The reprocessing is particularly important at low latitudes – we believe that our new algorithm is more sensitive to the dimmest clouds, which appear at low latitudes.  So we will be looking closely at how the low-latitude clouds change from year to year in our new processing.

This change was made in time for the southern hemisphere’s NLC season and I look forward to seeing if the changes made allow AIM to ‘see’ ice in the mesosphere at lower latitudes during the northern season this year (2017).

Dundee Astronomical Society
Dundee Astronomical Society

The Sun plays a part in determining the frequency of NLC sightings as this may alter over a number of years. By gathering data from those who worked on this before me together with my past 11 years’ worth of data I have produced a graph of NLC frequency against solar activity. The Sun has an approximately 11 year cycle when activity waxes and wanes with sunspots being the chief marker for this activity. From trough to peak of solar activity the Sun’s energy output varies by about 0.1%. At maximum, the Sun can produce more heat in the upper atmosphere and this will not allow the temperature at the mesopause to fall to the required temperature for ice nucleation as frequently as at solar minimum. The graph of NLC activity against solar activity shows a distinct inverse relationship with NLC being more frequently seen in the years closest to solar minimum.

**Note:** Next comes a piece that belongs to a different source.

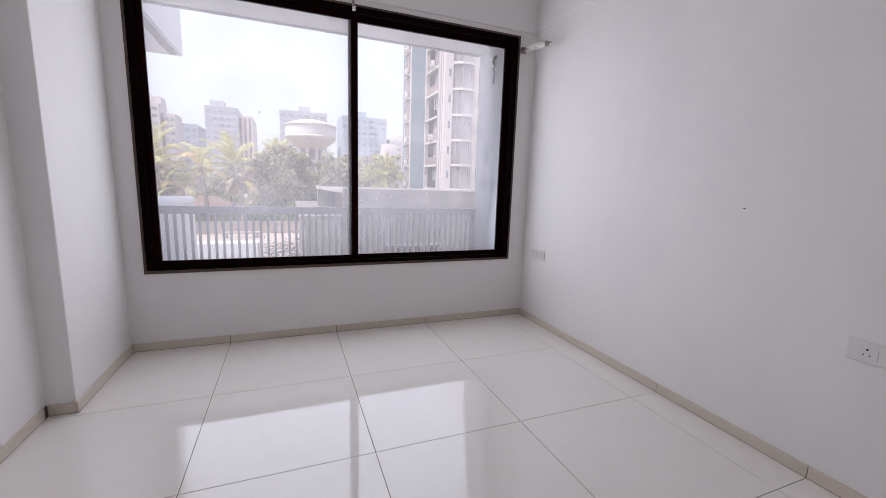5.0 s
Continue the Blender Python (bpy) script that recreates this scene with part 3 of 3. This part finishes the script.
W_BIG, W_TAN, W_SLIT, W_SIDE = win_mesh(1.6, 1.3, WFRAME), win_mesh(1.5, 1.3, WTAN), win_mesh(0.30, 0.75, WTAN, False), win_mesh(1.3, 1.3, WTAN, across=True)
W_DARK = mesh_of("window", boxes(((0.06, -0.03, 0.1), (0.30, 0.05, 0.42)), ((0.06, -0.03, 0.47), (0.30, 0.05, 0.85))), DARKG)
P_BIG = mesh_of("pane", boxes(((0.05, -0.01, 0.05), (1.45, 0.01, 1.25))), DARKG)
P_SLIT = mesh_of("pane", boxes(((0.05, -0.02, 0.05), (0.25, 0.02, 0.70))), DARKG)
P_SIDE = mesh_of("pane", boxes(((-0.01, 0.05, 0.05), (0.01, 1.25, 1.25))), DARKG)
X_CH, X_BE = X_WR + 0.95, PIERS[0] - 0.5      # chamfered end and far end of the balconies
BALC = mesh_of("balcony_slab", prism([(X_WR, TY + 0.6), (X_WR + 0.02, TY - 0.30), (X_CH, TY - 0.85), (X_BE, TY - 0.85), (X_BE, TY + 0.6)], -0.13, 0.10), PAINT_W)
BWALL = mesh_of("balcony_screen", prism([(X_CH + 0.10, TY - 0.65), (X_BE, TY - 0.65), (X_BE, TY - 0.55), (X_CH + 0.10, TY - 0.55)], 0.10, ST - 0.13), PAINT_G)
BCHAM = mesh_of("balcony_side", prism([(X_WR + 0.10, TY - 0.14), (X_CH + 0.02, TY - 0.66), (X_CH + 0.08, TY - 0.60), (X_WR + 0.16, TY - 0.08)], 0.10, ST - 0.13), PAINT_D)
BPOST = mesh_of("balcony_post", boxes(((X_CH, TY - 0.72, 0.10), (X_CH + 0.09, TY - 0.60, ST - 0.13)), ((X_WR + 0.45, TY - 0.42, 0.10), (X_WR + 0.50, TY - 0.34, ST - 0.13))), PAINT_G)
SIDE_SLAB = mesh_of("slab", boxes(((X_WL - 0.10, TY + 1.5, -0.12), (X_WL + 0.35, BY - 0.32, 0.10))), PAINT_W)
SIDE_NET = mesh_of("parapet", boxes(((X_WL + 0.02, TY + 1.5, 0.10), (X_WL + 0.10, BY - 0.32, 0.95))), PAINT_T)
BLUE_SLAB = mesh_of("slab", boxes(((B_L - 0.16, BY + 0.26, -0.10), (B_L - 0.06, BY + 2.5, 0.06))), PAINT_W)
# what fills each bay, storey by storey from the ground: N netted, W wall and window, D deep balcony, G plain panel
BAYS = ("NWGND", "WWDNG", "GNNDW", "WWDGN", "NDPWN", "NNNDG", "WGNND", "GNWDN", "NWDNW", "WNGDN", "NGWND")
ac_units, side_units = [], []
for i, z in enumerate(TZ):
    for k, (a, b) in enumerate(zip(PIERS[:-1], PIERS[1:])):
        kind = BAYS[i][k]
        mid = (a + b) / 2
        part("floor_band", boxes(((a + 0.2, TY - 0.45, z - 0.11), (b - 0.2, TY + 2.25, z + 0.11))), PAINT_W, tower)
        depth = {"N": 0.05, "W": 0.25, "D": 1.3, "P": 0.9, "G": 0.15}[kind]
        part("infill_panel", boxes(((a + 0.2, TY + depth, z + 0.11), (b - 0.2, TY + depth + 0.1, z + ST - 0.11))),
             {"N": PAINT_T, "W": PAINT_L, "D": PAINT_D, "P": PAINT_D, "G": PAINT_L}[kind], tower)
        if kind in "NWD":
            wx = mid - 0.8 + (0.15 if kind == "N" else -0.1)
            w = piece("window", W_TAN if kind == "N" else W_BIG, (wx, TY + depth - 0.07, z + 1.0), tower)
            piece("pane", P_BIG, (wx, TY + depth - 0.07, z + 1.0), w)
        if kind in "NDP":
            part("parapet", boxes(((a + 0.2, TY - 0.32, z + 0.11), (b - 0.2, TY - 0.24, z + (0.85 if kind == "P" else 0.55)))),
                 PAINT_T if kind == "N" else PAINT_L, tower)
        if kind == "W" or (kind == "D" and i < 4):
            ac_units.append((mid + (0.1 if k < 2 else -0.2), TY + 0.12, z + 0.26))
    if z > LOW - 1:
        continue
    piece("slab", SIDE_SLAB, (0, 0, z), tower)
    if i % 3 != 1:
        piece("parapet", SIDE_NET, (0, 0, z), tower)
    w = piece("window", W_SIDE, (X_WL + 0.33, TY + 2.3, z + 1.0), tower)
    piece("pane", P_SIDE, (X_WL + 0.33, TY + 2.3, z + 1.0), w)
    piece("slab", BLUE_SLAB, (0, 0, z), tower)
    w = piece("window", W_SIDE, (B_L - 0.06, BY + 1.1, z + 0.9), tower)
    piece("pane", P_SIDE, (B_L - 0.06, BY + 1.1, z + 0.9), w)
    side_units.append((B_L - 0.50, BY + 0.70, z + 0.16))
    side_units.append((X_WL - 0.42, TY + 2.6, z + 0.30))
    piece("window", W_DARK, (X_WR - 0.55, TY - 0.30, z + 1.1), tower)
    for mesh, nm in ((BALC, "balcony_slab"), (BWALL, "balcony_screen"), (BCHAM, "balcony_side"), (BPOST, "balcony_post")):
        piece(nm, mesh, (0, 0, z), tower)
    w = piece("window", W_SLIT, (X_BE - 0.42, TY - 0.66, z + 1.35), tower)
    piece("pane", P_SLIT, (X_BE - 0.42, TY - 0.66, z + 1.35), w)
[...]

From what has been gathered by ground based observers and by the data provided by the AIM satellite it suggests that Mike Gadsden’s idea about NLC being a barometer of atmospheric change was very prophetic. Water vapour in the upper atmosphere has increased in a parallel way to the increase in atmospheric methane. Atmospheric methane has increased as tropospheric temperature has increased. These relationships are becoming widely recognized and NLC frequency, brightness and more southerly latitude sightings may well reflect these atmospheric changes. NLC are not the cause of atmospheric change but the result of such changes and although they are an attractive sight on warm summer nights they may be harbingers of longer term and unwelcome alterations in our thin and fragile atmosphere.